-- PROBLEM REQUIREMENTS --
Copy out all lines in the data below containing the string "that".

-- AVAILABLE RECORDS --
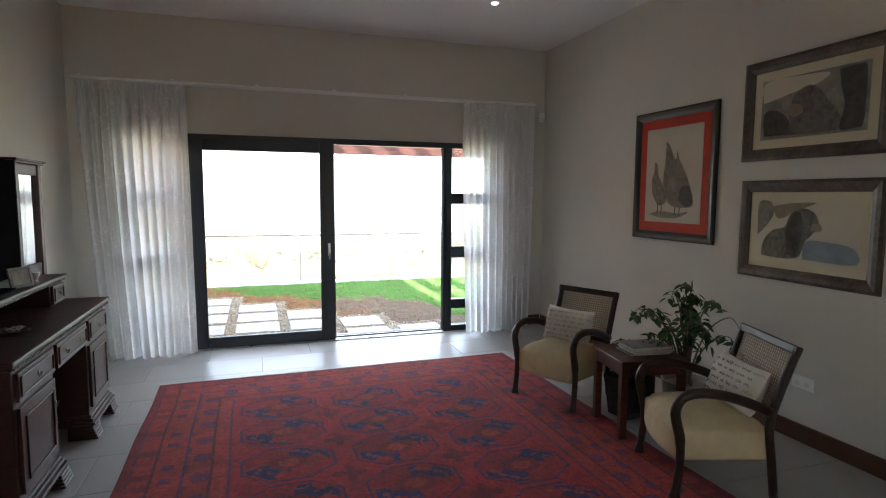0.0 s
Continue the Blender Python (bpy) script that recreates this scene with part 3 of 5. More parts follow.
# armchairs: front is +x
def armchair(m, label):
    th = thing("armchair", m, label, "armchair", "pair of cane-backed armchairs")
    side = [(0.285, 0, 0.0), (0.272, 0, 0.10), (0.262, 0, 0.22), (0.268, 0, 0.34), (0.290, 0, 0.43), (0.298, 0, 0.50), (0.265, 0, 0.565), (0.18, 0, 0.595), (0.05, 0, 0.585), (-0.09, 0, 0.545), (-0.215, 0, 0.49)]
    for s in (-1, 1):
        bm = bmesh.new()
        pts = smooth_line([(x, s * 0.285, z) for x, y, z in side], 5)
        rad = [0.030 if p.z > 0.30 else 0.025 + 0.012 * max(0.0, 1 - p.z / 0.05) for p in pts]
        tube(bm, pts, rad, 12, 0.9)
        part("arm", bm, M_wood_chair, th, "curved dark wooden arm running down into the front leg", True)
        bm = bmesh.new()
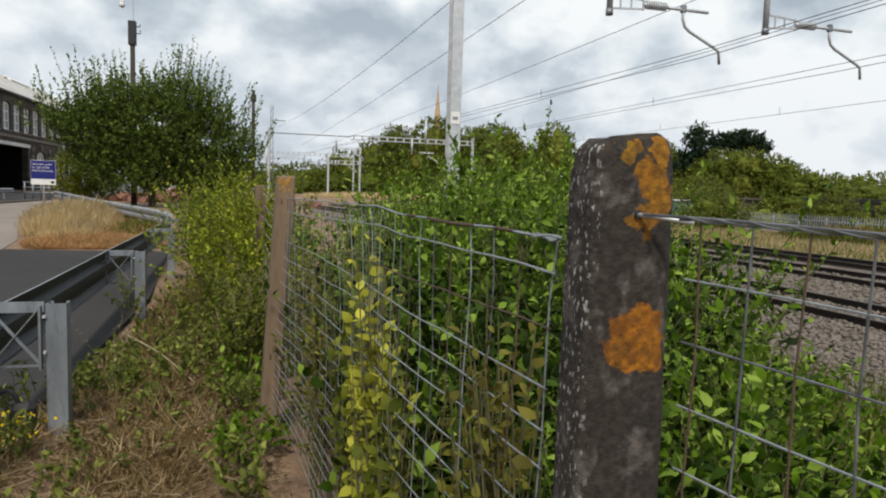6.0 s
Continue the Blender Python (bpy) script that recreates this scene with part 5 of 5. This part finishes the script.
shrub("weeds", [(-0.75, 5.3, 0.25, 0.5, 0.14, 30), (-0.5, 7.0, 0.3, 0.7, 0.20, 36), (-0.95, 6.4, 0.2, 0.5, 0.2, 22), (-0.35, 4.6, 0.25, 0.4, 0.12, 10), (-1.0, 10, 0.2, 1.4, 0.25, 30), (-0.25, 6.0, 0.3, 0.6, 0.35, 40), (-0.55, 4.0, 0.3, 0.4, 0.12, 12), (-0.2, 5.6, 0.22, 0.6, 0.3, 26), (-0.7, 6.4, 0.3, 0.8, 0.18, 18), (-0.05, 4.4, 0.1, 0.35, 0.3, 22), (0.0, 3.4, 0.12, 0.3, 0.22, 18), (-0.4, 7.9, 0.35, 0.7, 0.4, 60), (-0.9, 3.2, 0.3, 0.5, 0.12, 22), (-1.1, 5.7, 0.10, 0.6, 0.22, 22), (-0.65, 8.6, 0.3, 0.9, 0.3, 40), (-1.25, 7.7, 0.08, 0.25, 0.55, 16), (-0.6, 5.6, 0.35, 0.6, 0.2, 32), (-0.45, 6.6, 0.3, 0.6, 0.26, 40), (-0.85, 7.6, 0.3, 0.7, 0.28, 40), (-1.0, 5.0, 0.15, 0.5, 0.25, 24)], M_WEED, 0.05, 9, "low green weeds on the verge", 24, wide=0.55, lean=0.8, cat="weeds")
shrub("ragwort", [(-1.15, 3.75, 0.14, 0.22, 0.24, 34), (-1.3, 4.6, 0.05, 0.5, 0.35, 20)], M_WEED, 0.045, 9, "small weed with yellow flowers by the barrier", 25, wide=0.4, cat="weeds")
rng = np.random.default_rng(26)
k = 60
fp = np.stack([-1.15 + rng.normal(0, 0.08, k), 3.72 + rng.normal(0, 0.12, k), 0.2 + rng.uniform(0, 0.08, k)], 1)
tagged(new("flowers", leaves_mesh("flowers", fp, rng.normal(size=(k, 3)), 0.022, 0.9, M_PETAL, rng)), "tiny yellow flowers on the weed", "flowers", kind="stuff")
shrub("tall_weed", [(-0.85, 4.95, 0.05, 0.05, 0.75, 4)], M_VERGE, 0.03, 12, "single tall yellow-green weed stalk", 27, wide=0.3, lean=0.1, cat="weeds")

# dead stalks lying on the verge, stuff
rng = np.random.default_rng(41)
k = 900
c = np.stack([rng.uniform(-1.2, 0.15, k), 1.2 + 6.5 * rng.uniform(0, 1, k) ** 1.3, np.zeros(k)], 1)
c[:, 2] = np.array([ground_z(a, b) for a, b in c[:, :2]]) + rng.uniform(0.005, 0.05, k)
a = rng.uniform(0, 2 * math.pi, k)
ln = rng.uniform(0.08, 0.4, k)
d = np.stack([np.cos(a), np.sin(a), rng.normal(0, 0.12, k)], 1) * ln[:, None]
ts = np.linspace(-0.5, 0.5, 4)
lines = c[:, None, :] + d[:, None, :] * ts[None, :, None] + rng.normal(0, 0.012, (k, 4, 3))
tagged(new("dead_stalks", stems_mesh("dead_stalks", lines, 0.0035, M_DRYSTEM)), "dead brown stalks strewn on the verge", "dead stalks", kind="stuff")
st = thing("stick", -0.62, 5.6, -0.01, "long bleached dead stick leaning on the verge", "stick")
part("shaft", T(smooth_path([(-0.5, 0.9, 0.12), (-0.1, 0.2, 0.1), (0.25, -0.5, 0.03)], 4), 0.008, 6, 0.004), M_DRYSTEM, st)
jk = thing("rubber_scrap", -1.36, 4.25, 0.03, "broken black rubber scrap under the barrier", "litter")
part("ring", T(smooth_path([(0, 0, 0.02), (0.02, 0.0, 0.2), (0.1, 0, 0.24), (0.14, 0.02, 0.12), (0.06, 0.03, 0.03)], 4), 0.014, 6), M_RUBBER, jk)
part("lump", B((0.09, -0.03, 0.02), (0.22, 0.06, 0.17), 0.03), M_RUBBER, jk)

# woods behind the railway: one mass of crowns
rng = np.random.default_rng(51)
crowns = []
for x, y, top, wid in [(11.2, 129.5, 5.2, 2.4), (15, 124, 7.8, 3.2), (19.8, 120, 10.2, 3.5), (24, 118, 12.2, 3.7), (29, 114, 13.7, 4.2), (34.7, 113, 12.2, 3.6), (37, 106, 12.5, 4.2), (45, 113, 9.8, 3.8), (41.4, 91, 11.4, 2.7), (57.7, 110, 9.5, 4.4), (59.5, 102, 10.6, 4.4),
                       (61.5, 98, 10.6, 4.4), (66, 98, 8.9, 4.4), (66, 86, 8.3, 4), (63.4, 77, 8.0, 2.8), (65.5, 75.6, 7.2, 3.2), (66.3, 72, 5.3, 3.1), (69.5, 72, 4.2, 3.1), (69, 67, 4.2, 3), (66.4, 61, 3.9, 3.2)]:
    crowns.append((x, y, top * 0.66, wid, wid, top * 0.34))
    for j in range(7):
        a, f = rng.uniform(0, 2 * math.pi), rng.uniform(0.35, 0.6)
        crowns.append((x + wid * 0.72 * math.cos(a), y + wid * 0.6 * math.sin(a), top * rng.uniform(0.42, 0.84), wid * f, wid * f, top * f * 0.36))
    crowns.append((x + rng.normal(0, 2), y - 3, top * 0.22, wid * 1.15, wid, top * 0.26))
for k in range(26):
    a = math.radians(-8 + 70 * k / 25)
    d = 128 - 34 * k / 25
    crowns.append((d * math.sin(a), d * math.cos(a), 2.0, 5.0, 3.5, rng.uniform(2.6, 3.6)))
for k in range(16):
    a = math.radians(27 + 30 * k / 15)
    crowns.append((68 * math.sin(a), 68 * math.cos(a), -0.8, 2.6, 2.0, rng.uniform(1.0, 2.0)))
woods = thing("woods", 0, 0, 0, "mixed green woodland behind the railway", "woods", kind="stuff")
lumpy_core(rng, crowns, 0.70, M_LEAF_WOOD, "inner_foliage", woods)
P, d = crown_points(rng, 42000, crowns, 0.74)
lines, lp, ld = shoots(rng, P, d + np.array([0, 0, 0.5]), rng.uniform(0.3, 0.8, len(P)), 0.2, 6)
mesh_part("crown", leaves_mesh("crown", lp, ld, 0.36, 0.65, M_LEAF_WOOD, rng, near=False), woods)


def pine(x, y, h, blobs, seed, label):
    return broad_tree("pine_tree", x, y, blobs, 900, 7, 0.42, M_LEAF_PINE, label, h * 0.6, 0.35, seed, (0.4, 0.9), up=0.5, core=0.6)


pine(64.6, 90, 13, [(0, 0, 6.0, 3.4, 2.6, 1.6), (0.3, 0, 8.2, 2.9, 2.3, 1.4), (-0.2, 0, 10.2, 2.1, 1.8, 1.3), (0, 0, 11.7, 1.0, 1.0, 1.1)], 61, "tall dark conifer above the woods")
pine(72, 91, 12, [(-1.6, 0, 10.2, 2.6, 2, 1.2), (1.8, 0, 10.8, 2.9, 2, 1.1), (4.2, 0, 9.6, 2.0, 2, 0.9), (0.3, 0, 8.4, 1.6, 1.4, 0.9)], 62, "flat-topped dark pine with bare limbs")
broad_tree("bush", 34, 46, [(0, 0, 1.6, 2.0, 2, 1.7), (2, 0, 1.2, 1.6, 1.5, 1.3)], 500, 10, 0.2, M_LEAF_WOOD, "green bush beyond the tracks", 1.0, 0.08, 71, (0.3, 0.9), "bush", core=0.5)
broad_tree("bush", 44.5, 61, [(0, 0, 2.4, 3.0, 3, 2.3), (3, 2, 1.8, 2.6, 2.5, 1.8)], 700, 10, 0.25, M_LEAF_WOOD, "green bush behind the palisade fence", 1.0, 0.1, 72, (0.3, 0.9), "bush", core=0.6)
broad_tree("bush", 47, 47, [(0, 0, 1.6, 2.2, 2, 1.5)], 400, 10, 0.2, M_LEAF_WOOD, "green bush behind the palisade fence", 1.0, 0.08, 73, (0.3, 0.9), "bush", core=0.6)
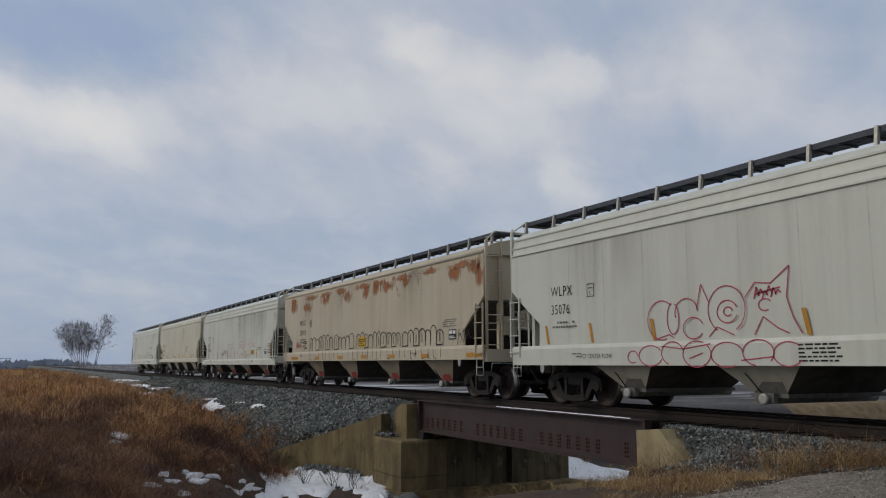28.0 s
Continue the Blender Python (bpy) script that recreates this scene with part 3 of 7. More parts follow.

-- THE SOLUTION --
Continue the Blender Python (bpy) script that recreates this scene with part 3 of 5. More parts follow.
Continue the Blender Python (bpy) script that recreates this scene with part 5 of 5. This part finishes the script.
Continue the Blender Python (bpy) script that recreates this scene with part 3 of 7. More parts follow.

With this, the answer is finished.